▶ [Work required]: Can you transcribe every line exactly and leave the pictures behind?

▶ [Data provided]:

......

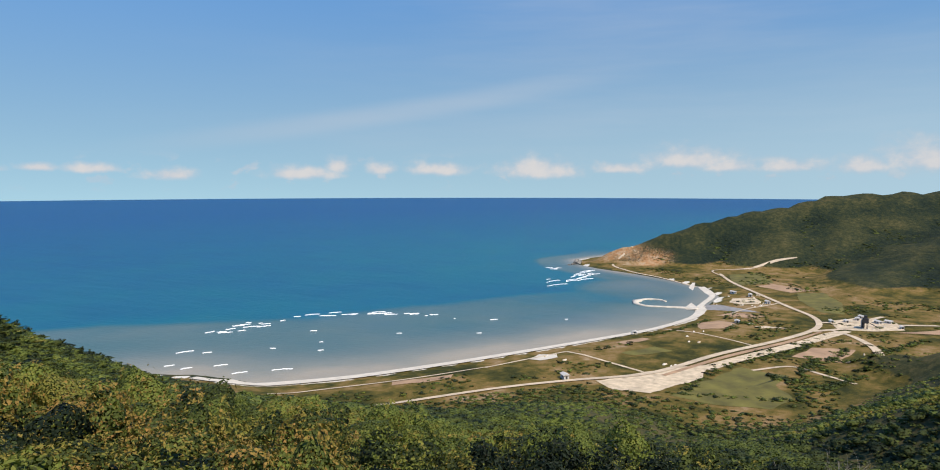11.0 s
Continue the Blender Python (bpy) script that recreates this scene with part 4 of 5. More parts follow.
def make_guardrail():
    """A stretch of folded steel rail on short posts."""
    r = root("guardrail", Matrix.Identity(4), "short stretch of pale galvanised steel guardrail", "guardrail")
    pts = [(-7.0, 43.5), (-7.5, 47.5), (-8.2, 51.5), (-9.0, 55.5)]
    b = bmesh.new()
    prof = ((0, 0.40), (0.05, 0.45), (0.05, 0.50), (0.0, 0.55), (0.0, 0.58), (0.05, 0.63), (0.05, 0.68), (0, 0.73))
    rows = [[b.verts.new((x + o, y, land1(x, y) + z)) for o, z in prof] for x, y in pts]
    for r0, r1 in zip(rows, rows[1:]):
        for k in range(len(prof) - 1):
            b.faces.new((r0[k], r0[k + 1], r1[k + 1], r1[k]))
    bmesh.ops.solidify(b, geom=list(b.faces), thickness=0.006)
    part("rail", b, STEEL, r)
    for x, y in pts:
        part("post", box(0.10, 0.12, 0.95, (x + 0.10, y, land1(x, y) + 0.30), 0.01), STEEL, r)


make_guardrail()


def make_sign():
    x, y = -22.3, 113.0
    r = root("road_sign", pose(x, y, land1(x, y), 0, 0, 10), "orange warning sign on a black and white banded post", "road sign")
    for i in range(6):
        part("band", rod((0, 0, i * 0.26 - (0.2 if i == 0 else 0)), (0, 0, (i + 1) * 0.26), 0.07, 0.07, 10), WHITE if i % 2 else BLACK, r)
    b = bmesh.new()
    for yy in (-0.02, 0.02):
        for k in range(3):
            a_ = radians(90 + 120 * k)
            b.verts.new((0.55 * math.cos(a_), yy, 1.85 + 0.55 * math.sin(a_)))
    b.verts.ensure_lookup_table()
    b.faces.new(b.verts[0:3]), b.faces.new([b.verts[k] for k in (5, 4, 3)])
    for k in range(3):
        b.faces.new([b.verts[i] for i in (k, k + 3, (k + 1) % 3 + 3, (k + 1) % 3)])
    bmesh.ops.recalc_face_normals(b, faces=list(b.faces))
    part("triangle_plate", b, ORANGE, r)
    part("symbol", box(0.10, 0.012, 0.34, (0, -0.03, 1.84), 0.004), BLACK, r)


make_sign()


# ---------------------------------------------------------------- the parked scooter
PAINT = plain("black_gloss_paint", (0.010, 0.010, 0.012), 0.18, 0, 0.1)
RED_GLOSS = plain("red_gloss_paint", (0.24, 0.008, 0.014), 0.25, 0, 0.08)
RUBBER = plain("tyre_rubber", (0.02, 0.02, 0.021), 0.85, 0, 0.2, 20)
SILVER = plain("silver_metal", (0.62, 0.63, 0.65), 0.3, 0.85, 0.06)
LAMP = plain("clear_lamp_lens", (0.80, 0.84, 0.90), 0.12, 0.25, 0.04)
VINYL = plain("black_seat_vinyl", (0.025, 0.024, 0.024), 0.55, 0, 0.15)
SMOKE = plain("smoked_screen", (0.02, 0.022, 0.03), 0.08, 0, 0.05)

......

▶ [Solution below]:
11.0 s
Continue the Blender Python (bpy) script that recreates this scene with part 4 of 5. More parts follow.
def make_guardrail():
    """A stretch of folded steel rail on short posts."""
    r = root("guardrail", Matrix.Identity(4), "short stretch of pale galvanised steel guardrail", "guardrail")
    pts = [(-7.0, 43.5), (-7.5, 47.5), (-8.2, 51.5), (-9.0, 55.5)]
    b = bmesh.new()
    prof = ((0, 0.40), (0.05, 0.45), (0.05, 0.50), (0.0, 0.55), (0.0, 0.58), (0.05, 0.63), (0.05, 0.68), (0, 0.73))
    rows = [[b.verts.new((x + o, y, land1(x, y) + z)) for o, z in prof] for x, y in pts]
    for r0, r1 in zip(rows, rows[1:]):
        for k in range(len(prof) - 1):
            b.faces.new((r0[k], r0[k + 1], r1[k + 1], r1[k]))
    bmesh.ops.solidify(b, geom=list(b.faces), thickness=0.006)
    part("rail", b, STEEL, r)
    for x, y in pts:
        part("post", box(0.10, 0.12, 0.95, (x + 0.10, y, land1(x, y) + 0.30), 0.01), STEEL, r)


make_guardrail()


def make_sign():
    x, y = -22.3, 113.0
    r = root("road_sign", pose(x, y, land1(x, y), 0, 0, 10), "orange warning sign on a black and white banded post", "road sign")
    for i in range(6):
        part("band", rod((0, 0, i * 0.26 - (0.2 if i == 0 else 0)), (0, 0, (i + 1) * 0.26), 0.07, 0.07, 10), WHITE if i % 2 else BLACK, r)
    b = bmesh.new()
    for yy in (-0.02, 0.02):
        for k in range(3):
            a_ = radians(90 + 120 * k)
            b.verts.new((0.55 * math.cos(a_), yy, 1.85 + 0.55 * math.sin(a_)))
    b.verts.ensure_lookup_table()
    b.faces.new(b.verts[0:3]), b.faces.new([b.verts[k] for k in (5, 4, 3)])
    for k in range(3):
        b.faces.new([b.verts[i] for i in (k, k + 3, (k + 1) % 3 + 3, (k + 1) % 3)])
    bmesh.ops.recalc_face_normals(b, faces=list(b.faces))
    part("triangle_plate", b, ORANGE, r)
    part("symbol", box(0.10, 0.012, 0.34, (0, -0.03, 1.84), 0.004), BLACK, r)


make_sign()


# ---------------------------------------------------------------- the parked scooter
PAINT = plain("black_gloss_paint", (0.010, 0.010, 0.012), 0.18, 0, 0.1)
RED_GLOSS = plain("red_gloss_paint", (0.24, 0.008, 0.014), 0.25, 0, 0.08)
RUBBER = plain("tyre_rubber", (0.02, 0.02, 0.021), 0.85, 0, 0.2, 20)
SILVER = plain("silver_metal", (0.62, 0.63, 0.65), 0.3, 0.85, 0.06)
LAMP = plain("clear_lamp_lens", (0.80, 0.84, 0.90), 0.12, 0.25, 0.04)
VINYL = plain("black_seat_vinyl", (0.025, 0.024, 0.024), 0.55, 0, 0.15)
SMOKE = plain("smoked_screen", (0.02, 0.022, 0.03), 0.08, 0, 0.05)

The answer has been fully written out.